Ms. Harris’s problem was not that she drank Coke. It was that she lived unhealthily and drank around five times more liquid than is recommended for most human beings.
The fact that Ms. Harris’s partner, Chris Hodgkinson, is calling for warning labels to be placed on all soft drinks is, if not sensible, at least understandable.
Less excusable is that a professor at New Zealand’s National Addiction Centre would use the unhappy occasion of Ms. Harris’s inquest to histrionically attack pop producers and compare them to drug dealers. Professor Doug Sellman said the idea of putting warning labels on unhealthy food and drink, including pop, “is being very strongly resisted by the food industry. It’s a bad idea if you’re into drug dealing. It’s just a good idea if you’re into health.”
By Mr. Sellman’s logic, there should be warning labels on our kitchen taps, since consuming as much water as Ms. Harris did pop would be similarly dangerous.

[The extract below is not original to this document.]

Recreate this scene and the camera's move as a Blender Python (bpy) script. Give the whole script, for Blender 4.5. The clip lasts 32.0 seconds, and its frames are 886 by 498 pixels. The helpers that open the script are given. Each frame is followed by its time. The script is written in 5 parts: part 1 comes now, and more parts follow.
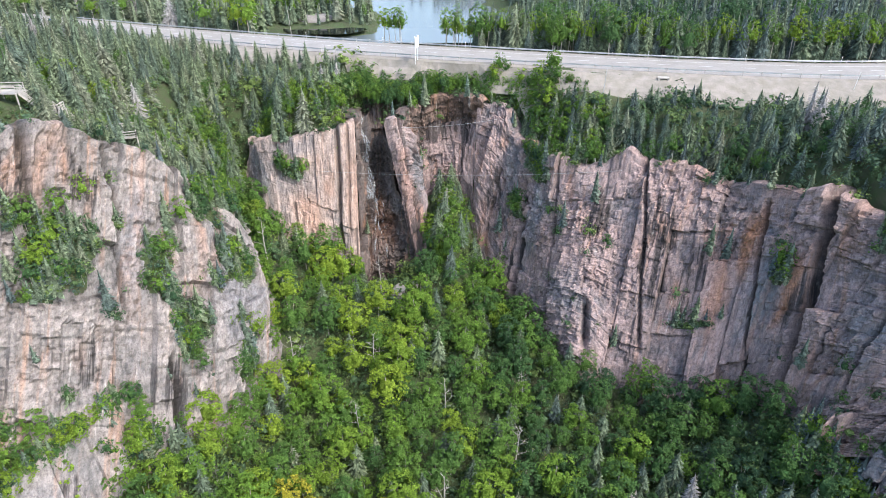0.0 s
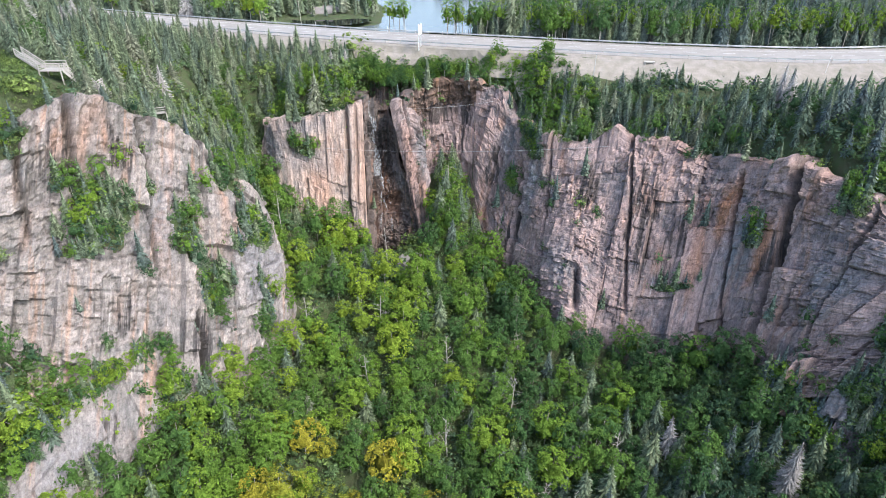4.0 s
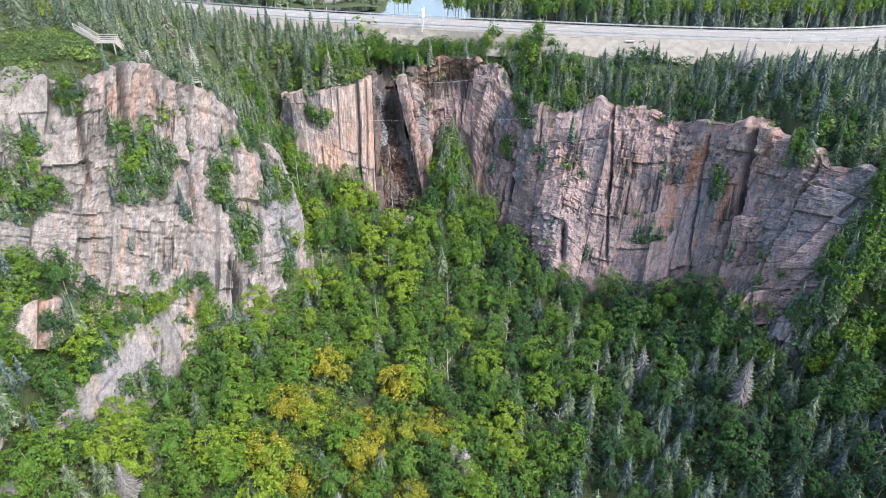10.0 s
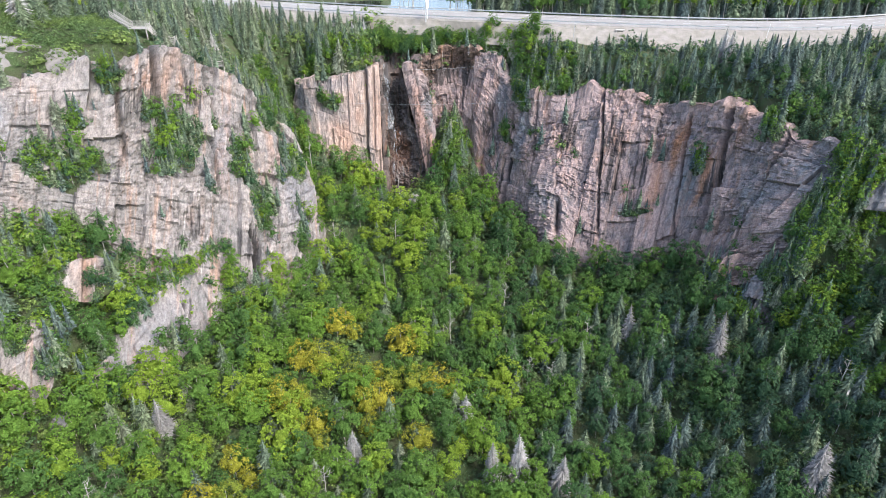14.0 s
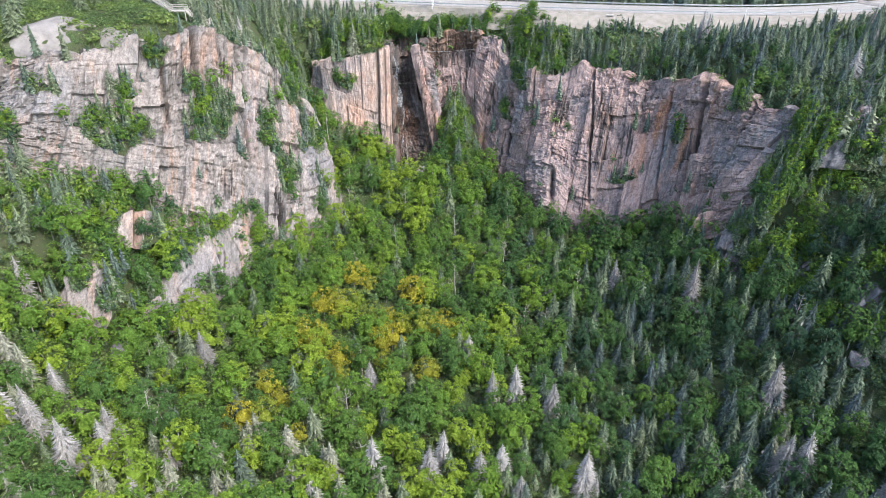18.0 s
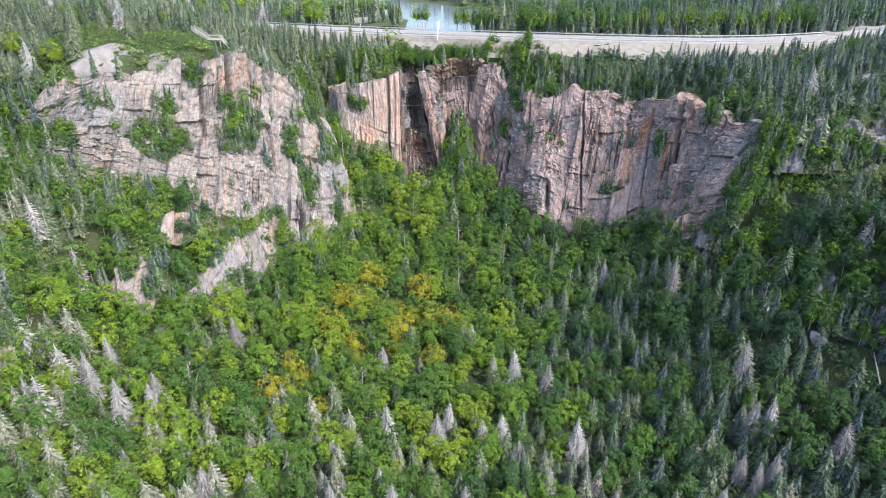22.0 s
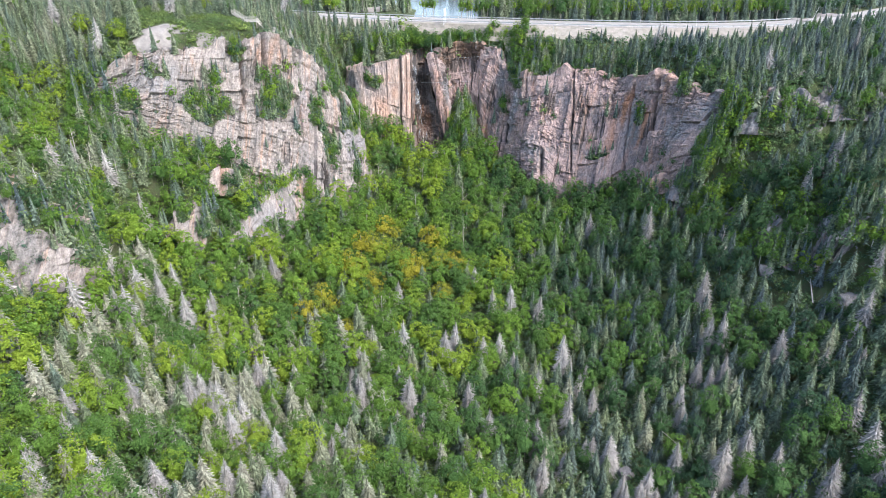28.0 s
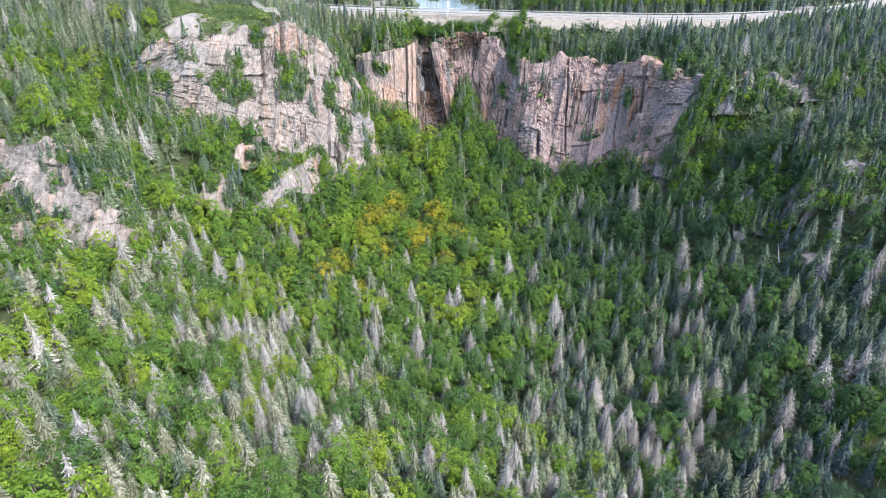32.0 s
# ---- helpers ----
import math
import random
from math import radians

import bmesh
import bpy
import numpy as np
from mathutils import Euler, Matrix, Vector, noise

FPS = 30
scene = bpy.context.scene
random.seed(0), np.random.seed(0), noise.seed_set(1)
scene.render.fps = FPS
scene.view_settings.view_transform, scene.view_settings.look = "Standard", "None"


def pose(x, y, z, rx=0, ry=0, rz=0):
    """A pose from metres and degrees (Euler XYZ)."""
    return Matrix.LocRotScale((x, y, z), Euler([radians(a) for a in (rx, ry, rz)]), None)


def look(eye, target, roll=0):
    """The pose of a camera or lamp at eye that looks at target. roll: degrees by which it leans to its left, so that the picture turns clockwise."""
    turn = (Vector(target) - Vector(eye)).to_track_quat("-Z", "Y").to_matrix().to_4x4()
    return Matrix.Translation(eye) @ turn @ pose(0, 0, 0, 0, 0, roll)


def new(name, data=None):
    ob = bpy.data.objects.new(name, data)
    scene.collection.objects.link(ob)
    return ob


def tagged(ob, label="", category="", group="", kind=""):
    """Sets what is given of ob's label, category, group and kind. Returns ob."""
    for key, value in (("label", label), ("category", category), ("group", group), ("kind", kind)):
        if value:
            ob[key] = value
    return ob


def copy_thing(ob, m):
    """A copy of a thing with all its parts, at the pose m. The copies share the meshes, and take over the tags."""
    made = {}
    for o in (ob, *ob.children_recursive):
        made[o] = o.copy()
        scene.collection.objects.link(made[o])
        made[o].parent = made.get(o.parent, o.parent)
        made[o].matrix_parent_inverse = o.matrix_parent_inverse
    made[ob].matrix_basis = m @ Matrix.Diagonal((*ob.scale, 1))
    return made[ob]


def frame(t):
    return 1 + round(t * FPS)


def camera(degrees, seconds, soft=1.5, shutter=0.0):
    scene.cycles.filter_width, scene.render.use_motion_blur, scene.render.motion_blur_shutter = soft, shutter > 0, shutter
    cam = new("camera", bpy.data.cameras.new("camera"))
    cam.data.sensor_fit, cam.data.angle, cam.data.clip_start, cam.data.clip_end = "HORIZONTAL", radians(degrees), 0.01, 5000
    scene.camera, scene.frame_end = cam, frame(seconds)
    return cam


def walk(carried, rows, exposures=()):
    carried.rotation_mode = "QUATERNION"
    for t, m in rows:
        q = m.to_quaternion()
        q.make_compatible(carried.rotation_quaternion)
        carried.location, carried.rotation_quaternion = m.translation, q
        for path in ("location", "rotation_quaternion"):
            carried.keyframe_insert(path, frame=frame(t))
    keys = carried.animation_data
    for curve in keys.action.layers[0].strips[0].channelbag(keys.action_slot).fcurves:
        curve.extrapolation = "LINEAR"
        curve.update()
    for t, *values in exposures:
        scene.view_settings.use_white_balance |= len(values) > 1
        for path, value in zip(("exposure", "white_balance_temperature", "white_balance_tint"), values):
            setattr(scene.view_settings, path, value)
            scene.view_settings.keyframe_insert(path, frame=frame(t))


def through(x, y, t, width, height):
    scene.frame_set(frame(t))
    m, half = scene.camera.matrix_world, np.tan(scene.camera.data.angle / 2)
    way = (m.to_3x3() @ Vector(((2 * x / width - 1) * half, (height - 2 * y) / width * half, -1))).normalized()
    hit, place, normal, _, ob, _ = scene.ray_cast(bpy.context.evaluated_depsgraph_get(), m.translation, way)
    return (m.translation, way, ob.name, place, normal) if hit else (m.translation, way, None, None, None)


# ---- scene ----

As New Zealand Food and Grocery Council chief executive Katherine Rich said, “The truth is there would not be a warning label on the planet that would have dealt with this extreme consumption. You can’t label for extremes.” I suppose you could require all pop to bear a label explaining that drinking 28 cans a day can be hazardous to your health, but what would be the point? No one thinks drinking that much pop is healthy. Not even, I would venture to guess, Ms. Harris when she was alive.